Renault, Fiat, and Opel are the three cheapest brands by average price in that order.

But one thing to note, is that what automobiles sell for new is not necessarily a reflection of their resale value. For example: Toyotas are one of the less expensive brands when bought new, but have high resale value relative to that new sale price due to their reputation for being reliable cars that don't cost much to repair when they encounter an issue.

For the top 6 brands in terms of amount of listings (BMW, Mercedes Benz, Audi, Volkswagen, Opel, Ford). The first three are some of the most expensive, Volkswagen is somewhere in the middle, and Ford/Opel are two of the cheaper brands by listing. Let's now look further and see if there's any link between mileage and mean price for these brands.

In [169]:
#Aggregating mileage data for these six brands, starting with pulling the top 6 brands from our original dataset

autos_top6_brands = autos["brand"].value_counts().head(6)

#Using our prior work, we can select the top 6 results from the dictionary we made rather than the top 23
#and then make a dictionary for the odometer readings in the same manner as we did the mean price.

autos_top6_brands_mean_price_df = pd.DataFrame(pd.Series(autos_top23_brands_mean_price),columns=["mean_price"]).head(6)
autos_top6_brands_mean_odometer = {}

#Making dictionary of mean odometer reading for each of the top 6 brands

for brand in autos_top6_brands.index:
    sum_odometer = autos.loc[autos["brand"] == brand,"odometer_km"].sum()
    brand_count = autos["brand"].value_counts()[brand]
    autos_top6_brands_mean_odometer[brand] = sum_odometer / brand_count

#Converting the mean odometer dictionary to a Series and then adding it to our mean price DataFrame

autos_top6_brands_mean_price_df["odometer_km"] = pd.Series(autos_top6_brands_mean_odometer)

#Checking our result

autos_top6_brands_mean_price_df

Unnamed: 0,mean_price,odometer_km
volkswagen,5402.410262,128707.158791
bmw,8332.820518,132572.51314
opel,2975.241935,129310.035842
mercedes_benz,8628.450366,130788.363313
audi,9336.687454,129157.386785
ford,3749.469507,124266.012872


We can see from the above that the odometer reading does not have much of an impact on the price of the car by model, as all of these brands have a similar average odometer at sale. 

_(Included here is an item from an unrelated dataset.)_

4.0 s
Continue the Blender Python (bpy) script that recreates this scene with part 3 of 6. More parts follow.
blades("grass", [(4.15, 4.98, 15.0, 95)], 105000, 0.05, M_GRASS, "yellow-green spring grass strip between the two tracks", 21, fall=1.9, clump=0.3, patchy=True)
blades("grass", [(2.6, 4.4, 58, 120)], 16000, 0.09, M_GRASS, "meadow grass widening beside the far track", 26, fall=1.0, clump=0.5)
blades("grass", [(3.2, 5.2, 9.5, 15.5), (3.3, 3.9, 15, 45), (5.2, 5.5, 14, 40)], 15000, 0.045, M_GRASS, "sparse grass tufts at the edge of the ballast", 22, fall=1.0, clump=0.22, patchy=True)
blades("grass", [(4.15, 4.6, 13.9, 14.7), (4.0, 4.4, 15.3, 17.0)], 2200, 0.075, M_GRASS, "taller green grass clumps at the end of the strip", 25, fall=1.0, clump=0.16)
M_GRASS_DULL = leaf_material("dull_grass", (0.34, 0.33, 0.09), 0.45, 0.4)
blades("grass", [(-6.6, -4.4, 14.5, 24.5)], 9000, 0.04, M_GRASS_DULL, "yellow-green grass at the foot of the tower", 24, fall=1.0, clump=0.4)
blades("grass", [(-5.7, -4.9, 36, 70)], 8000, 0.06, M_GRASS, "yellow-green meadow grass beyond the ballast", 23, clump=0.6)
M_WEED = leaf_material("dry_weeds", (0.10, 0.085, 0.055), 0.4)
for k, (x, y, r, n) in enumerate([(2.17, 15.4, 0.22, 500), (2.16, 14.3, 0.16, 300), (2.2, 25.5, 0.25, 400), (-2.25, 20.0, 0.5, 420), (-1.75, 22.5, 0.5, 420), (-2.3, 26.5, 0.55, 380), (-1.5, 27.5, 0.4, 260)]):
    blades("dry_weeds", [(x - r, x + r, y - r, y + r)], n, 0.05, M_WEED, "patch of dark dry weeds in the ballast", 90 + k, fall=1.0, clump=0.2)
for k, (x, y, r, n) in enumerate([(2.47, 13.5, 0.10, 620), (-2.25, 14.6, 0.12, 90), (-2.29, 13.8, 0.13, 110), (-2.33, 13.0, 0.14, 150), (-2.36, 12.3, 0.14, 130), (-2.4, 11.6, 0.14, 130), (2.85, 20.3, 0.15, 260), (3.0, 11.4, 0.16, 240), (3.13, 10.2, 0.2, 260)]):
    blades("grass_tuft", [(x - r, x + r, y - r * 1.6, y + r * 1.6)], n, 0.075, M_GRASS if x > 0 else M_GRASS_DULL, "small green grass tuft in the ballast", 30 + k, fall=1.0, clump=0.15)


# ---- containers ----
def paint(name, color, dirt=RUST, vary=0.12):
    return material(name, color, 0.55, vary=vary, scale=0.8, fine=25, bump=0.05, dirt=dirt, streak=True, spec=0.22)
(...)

We can see that the three most expensive brands of Audi, BMW, and Mercedes Benz have 3 of the 4 highest average odometer readings at sale, meaning people are still willing to pay more for these brands even when they have high odometer readings, which means brand of the automobile is the real driver of the price, rather than how much is on the vehicle's odometer.

Thank you for your time in looking at this data with me!